The little things are what matter most. 

We tend to think the big moments matter more, such as the extravagant birthdays, holidays, graduations and vacations. 

Surprisingly, it’s the little, seemingly unimportant, things that are done time and time again that our children remember most.

It’s nothing in particular that you will notice or know to do. 

It won’t be something you can measure in the given moment. 

It will only be after a long period of time that you will look back and see the treasure of those small, tiny, insignificant, beautiful moments.

Here are a few of the innocuous gems:

  • The seemingly long 6-second hugs you give them because you read once that it takes at least six seconds to connect with someone.  
  • Blindly flipping pancakes from the stove and sending them over your shoulder. Across the room. Spinning through the air. You’re hoping they land on a plate before the dog can jump up and grab them.  The best part is seeing the pride on their face when they hand their friends a plate and tell them, “Wait until you see how my mom serves up pancakes in our house.”
  • How you lie on the hammock with them staring up at the stars without speaking a word.
  • How you write on their bathroom mirror so they can awake to a surprise message to start their day. 
  • The “I Love You’s” whispered before heading out the door or hanging up the phone.
  • The blowing kisses emojis sent via text for no particular reason other than to say I’m thinking of you.
  • Saying “go long” and tossing groceries like a football across the kitchen just to bring some fun to the monotonous chore of putting groceries away after a big Costco run.
  • The way they instantly roll over onto their stomach when you come into their room in the morning anticipating that “feel good” back scratch.
  • Crawling under the covers, scooching them over, just to snuggle up next to them for a few minutes.
  • The special name you only have for them.

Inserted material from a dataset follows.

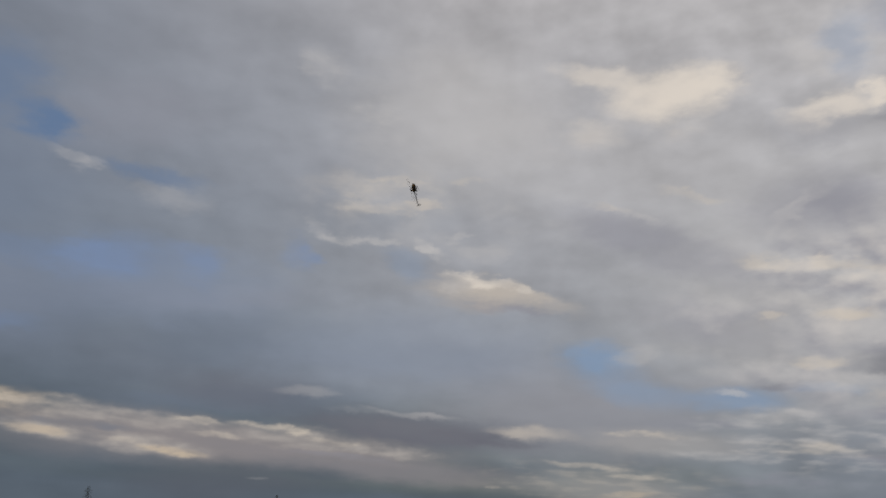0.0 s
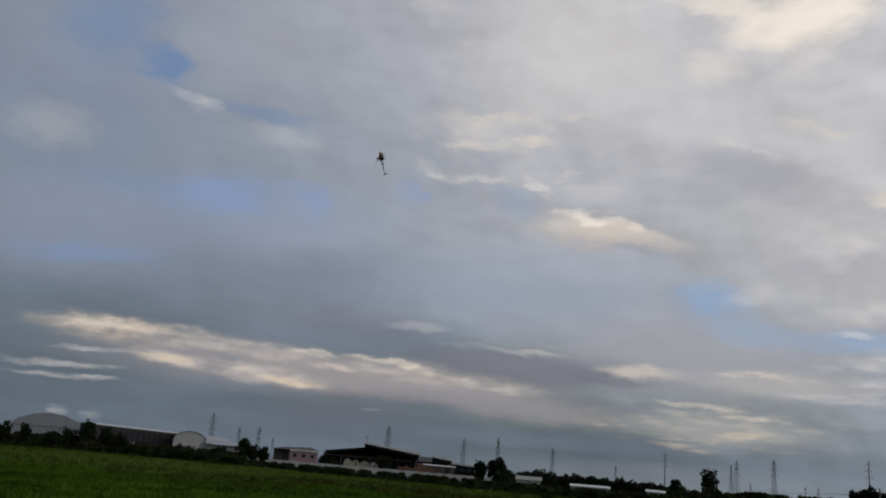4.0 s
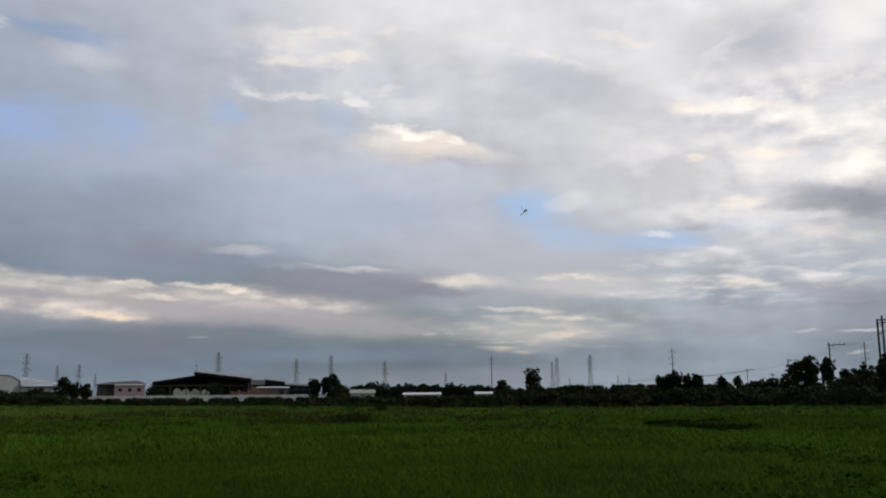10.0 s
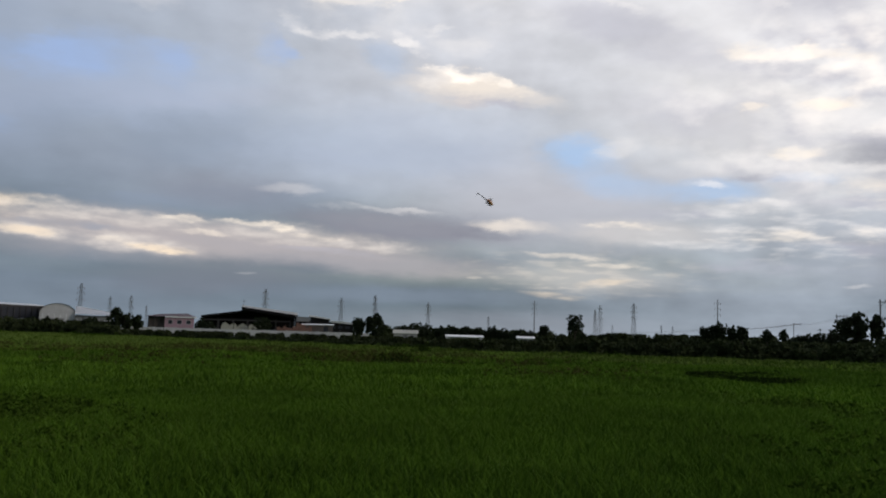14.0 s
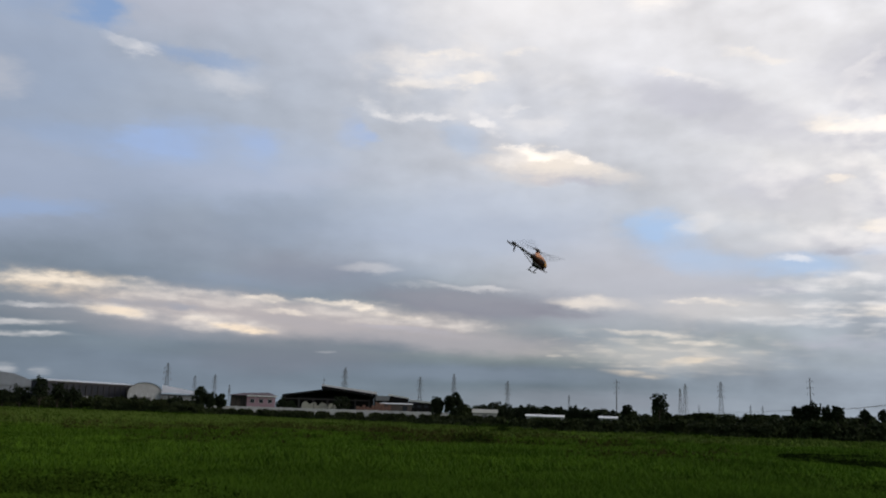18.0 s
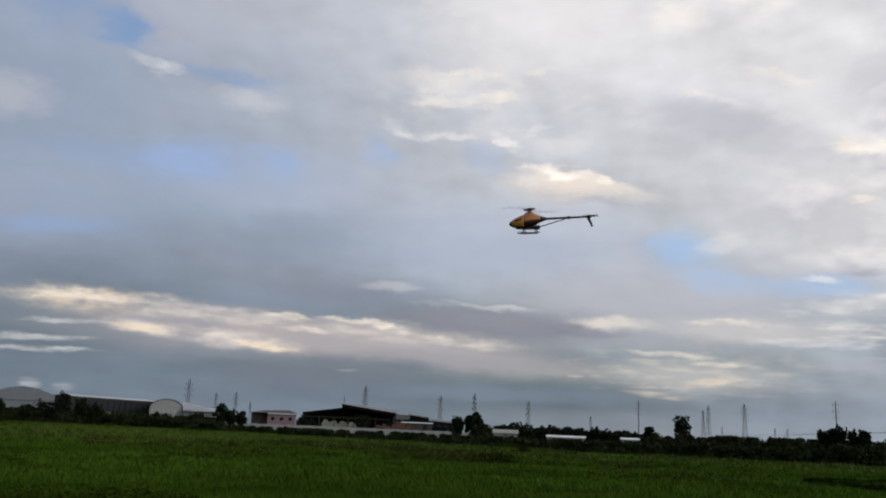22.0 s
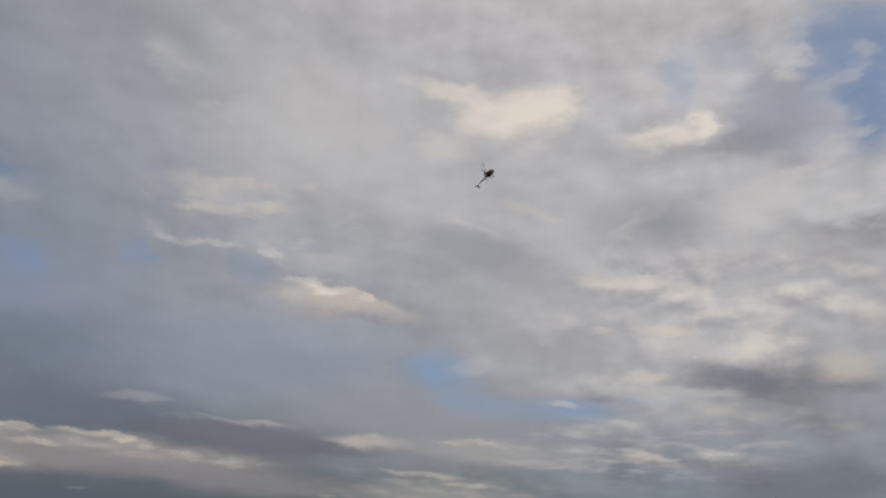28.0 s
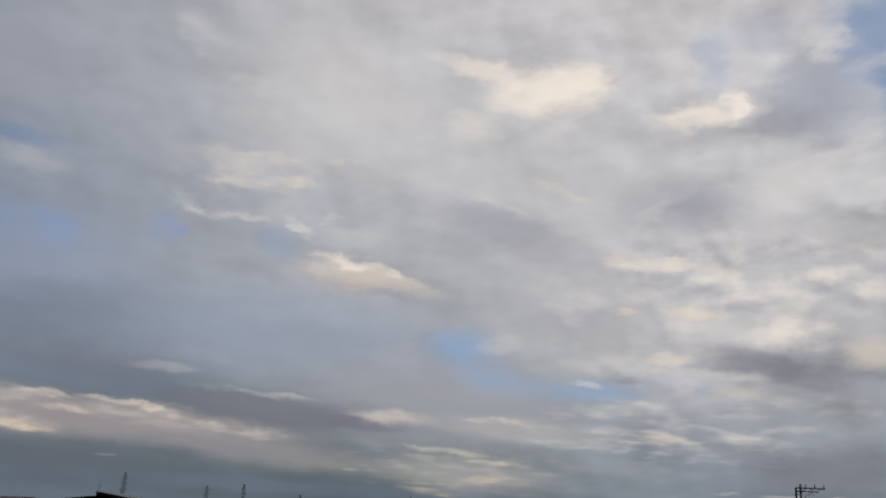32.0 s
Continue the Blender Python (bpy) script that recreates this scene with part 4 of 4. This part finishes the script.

Those little things add up.

What you may not realize in the midst of exhaustion or the routine of it all is that all these little “remember whens” count. And they add up over time. 

If you ask your older children what they remember most about you, they will name all these simple, unearth-shattering, mundane moments. The ones that you repeated over and over and over again and thought went unnoticed.  

Take stock of the “little things” mommas, for they are what matter most to your kids.